FLEISHER: Brinksmanship and rhetoric are closely connected, and they both contribute to each other and to the "fiscal cliffs" and shutdowns that cause young people to become disgusted with the political process, and that's why they sadly try to tune it out.
For examples of that rhetoric, I'd point to a comment professor Peter Lawler made to The Fix earlier this week. "Some say that Democrats facilitate baby killers, others that Republicans are racist homophobes who hatefully psych up mass murderers," Lawler said. "Political rhetoric almost always includes a tendency to demonize the other guys.

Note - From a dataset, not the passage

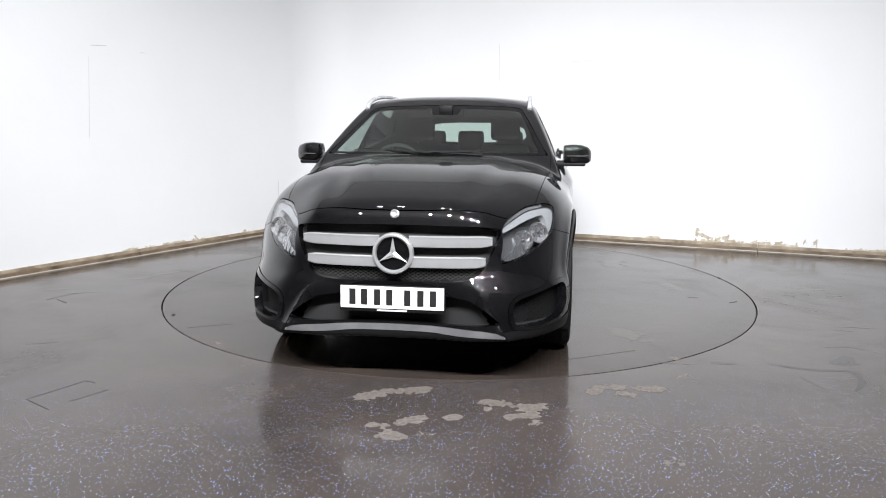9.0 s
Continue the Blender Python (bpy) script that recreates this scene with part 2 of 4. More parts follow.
    tagged(part("ceiling", bm, CEILING), "plain pale grey painted ceiling", "ceiling", kind="structure")
    # timber skirting: a low board and a thin ledge above it
    def skirting(name, p, q, label):
        d = (q - p).normalized()
        n = Vector((-d.y, d.x))
        if n.dot(Vector((0, -1))) < 0:
            n = -n
        m = Matrix(((d.x, n.x, 0, p.x), (d.y, n.y, 0, p.y), (0, 0, 1, 0), (0, 0, 0, 1)))
        ln = (q - p).length
        root = tagged(new(name), label, "skirting", kind="structure")
        k, x = 0, 0.0
        rnd = random.Random(name)
        while x < ln:
            step = min(rnd.uniform(1.9, 2.5), ln - x)
            part("board", bm_box(x + 0.002, 0.0, 0.0, x + step - 0.002, 0.030 + rnd.uniform(0, 0.003), 0.036, 0.004, m), RIM_WOOD, root)
            part("ledge", bm_box(x + 0.002, 0.0, 0.036, x + step - 0.002, 0.018, 0.066 + rnd.uniform(0, 0.006), 0.005, m), LEDGE, root)
            part("bead", bm_box(x + 0.002, 0.034, 0.0, x + step - 0.002, 0.046, 0.010, 0.003, m), BEAD, root)
            x += step
        return root
    skirting("baseboard_1", corner + da * 0.5, far_a, "dirty timber skirting at the foot of the wall")
    skirting("baseboard_2", corner + db * 0.5, far_b, "dirty timber skirting at the foot of the wall")
    return corner, da, db


CEILING = noisy("pale_grey_ceiling", (0.70, 0.70, 0.70), (0.78, 0.78, 0.78), 2, 0.9)
BACK = noisy("unseen_wall_grey", (0.46, 0.46, 0.46), (0.54, 0.54, 0.54), 2, 0.9)
CORNER, DA, DB = build_room()


def build_turntable():
    table = tagged(new("turntable"), "round floor-level car turntable wet with dirt", "turntable")
    bm = bmesh.new()
    seg = 128
    ring = [[bm.verts.new((r * math.cos(2 * math.pi * i / seg), r * math.sin(2 * math.pi * i / seg), z)) for i in range(seg)] for r, z in ((TABLE_R - 0.005, -0.05), (TABLE_R - 0.005, -0.003), (TABLE_R - 0.008, 0.0))]
    for p, q in zip(ring, ring[1:]):
        for i in range(seg):
            bm.faces.new((p[i], p[(i + 1) % seg], q[(i + 1) % seg], q[i]))
    bm.faces.new(ring[2])
    part("deck", bm, DISC, table)
    return table


turntable = build_turntable()


# ---- the car: one smooth body surface, cut into panels ----
def pchip(xs, ys):
    """A smooth curve through points without overshoot."""
    xs, ys = np.array(xs, float), np.array(ys, float)
    h, d = np.diff(xs), np.diff(ys) / np.diff(xs)
    m = np.zeros(len(xs))
    m[1:-1] = np.where(d[:-1] * d[1:] > 0, 2 * d[:-1] * d[1:] / np.where(d[:-1] + d[1:] == 0, 1, d[:-1] + d[1:]), 0)
    m[0], m[-1] = d[0], d[-1]

    def f(x):
        x = np.clip(x, xs[0], xs[-1])
        i = np.clip(np.searchsorted(xs, x) - 1, 0, len(xs) - 2)
        t = (x - xs[i]) / h[i]
        return ys[i] * (1 + 2 * t) * (1 - t) ** 2 + h[i] * m[i] * t * (1 - t) ** 2 + ys[i + 1] * t * t * (3 - 2 * t) + h[i] * m[i + 1] * t * t * (t - 1)
    return f


def sig(x):
    return 1 / (1 + np.exp(-np.clip(x, -40, 40)))


def smax(a, b, k):
    h = np.clip(k - np.abs(a - b), 0, None) / k
    return np.maximum(a, b) + h * h * h * k / 6


def smin(a, b, k):
    return -smax(-a, -b, k)


HALF = pchip([0.15, 0.22, 0.30, 0.40, 0.50, 0.62, 0.75, 0.86, 0.93, 0.99, 1.03, 1.06, 1.10, 1.3],
             [0.850, 0.874, 0.890, 0.896, 0.902, 0.910, 0.915, 0.910, 0.899, 0.876, 0.849, 0.820, 0.790, 0.75])
NOSE = pchip([0.15, 0.26, 0.32, 0.45, 0.55, 0.67, 0.80, 0.86, 0.90, 1.1], [0.98, 1.015, 1.012, 1.005, 1.0, 0.985, 0.95, 0.935, 0.915, 0.80])
TAIL = pchip([0.15, 0.30, 0.50, 0.70, 0.85, 1.0, 1.1, 1.3], [0.92, 0.99, 1.01, 1.0, 0.985, 0.93, 0.84, 0.6])
DECK = pchip([-2.2, -1.9, -1.5, -0.5, 0.5, 0.9, 1.2, 1.5, 1.8, 2.0, 2.13, 2.25], [0.95, 1.07, 1.088, 1.07, 1.075, 1.086, 1.076, 1.046, 0.994, 0.943, 0.897, 0.83])
ROOF = pchip([-2.1, -1.8, -1.5, -1.1, -0.7, -0.3, 0.0, 0.2, 0.5], [1.28, 1.345, 1.402, 1.460, 1.495, 1.505, 1.492, 1.466, 1.42])


AXLE, WHEEL_Z = 1.35, 0.338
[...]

What's more lacking that usual right now is the balance of the generous inclinations to see political controversy as rooted in reasonable or at least understandable disagreement, and to seek political reform through persuasive conversation and compromise."
As Lawler points out, as political rhetoric becomes more degrading, those who are spreading it begin to believe it, stopping them from going to the negotiating table and having reasonable conversations. As political rhetoric turns our country into Democrats vs. Republicans (instead of Democrats and Republicans) with exaggerated attacks, it tarnishes the political process in the minds of young people, at exactly the time in their lives when they could be convinced to get involved with their democracy.
FIX: Let’s talk about C.J. Pearson. Pearson is a young man who rose to fame on the right by excoriating President Obama, endorsed Ted Cruz and then suddenly flipped sides to be a Bernie Sanders fan. He embodies the way a lot of people — myself included — often look at teenagers in politics: flighty and with a superficial understanding of politics. Pearson is one example of your generation; you’re another. Why should we not assume more teens are like him than you?
FLEISHER: I disagree with your premise here. C.J. is one of many examples of teens who have taken an interest in politics and risen in the ranks of political activism. Many young people naturally inherit the political beliefs of their parents; C.J. has done what few adults take the time do, and that is formulate actual opinions on issues by researching and asking questions. I applaud C.J.'s bravery in announcing to the world that he has changed his mind, and the effort that went into his decision of party affiliation. I only wish more adult voters were half as informed as he is.
FIX: He admits that he didn’t fully research Cruz before backing him (and becoming a celebrity). Why do you think adults are less informed than he is?
FLEISHER: I was not privy to C.J.'s decision-making process when he endorsed Ted Cruz or Bernie Sanders (or Rand Paul before them), but if he says that he didn't research Cruz enough before backing him and regrets that choice, I think it is commendable that he continued to research candidates and issues until he found his true preference.
Study after study show that civic literacy is at an all-time low among American students and adults alike; our electorate is not as informed as it should be. When most people come of voting age, they back candidates their friends and parents support and never take time to find their true opinions, which may align with that of their parents, but it may not. Many current voters do not research candidates individually, instead voting straight-ticket for a single party.
Even after he announce his candidate preference, C.J. continued to research the contenders, and found out he aligned more closely with someone different. More people need to ensure that they are informed on issues and candidates so they are making the best choices for themselves and the country, and so our democracy can function as it was intended to.
FIX: What frustrates you about how adults see people your age in terms of political thought or activism?
FLEISHER: I think most adults view teenagers as uncaring about the world, and uninformed when the opposite is true, and when people my age do engage in the political process, most adults are suspicious of their ability to formulate ideas. The belief that just because some teenagers are not as involved with politics as others means all teenagers are not engaged is a false characterization of hundreds of Americans. I know firsthand that it can be difficult to prove to adults that you possess any knowledge of the world. What frustrates me most is when adults immediately dismiss smart kids solely based on age.
FIX: So now the key question: What do you want to call your generation (recognizing that we’re probably going to name it for you)?
FLEISHER: I'd really prefer almost any of the other choices MTV had in their poll, particularly the "Navigators." My generation was born at a crossroads in time, immediately after 9/11 and near the launch of social media and smartphones. It's will be our job to use the skills we possess to navigate to a new future. I do think, however, that it's pretty premature, since we still don't know what others events will shape my generation.
Which is where the conversation ended. One final note: Fleisher's valid point about what might shape his generation notwithstanding, we have decided to call them the "junior millennials," so please use that term from now on.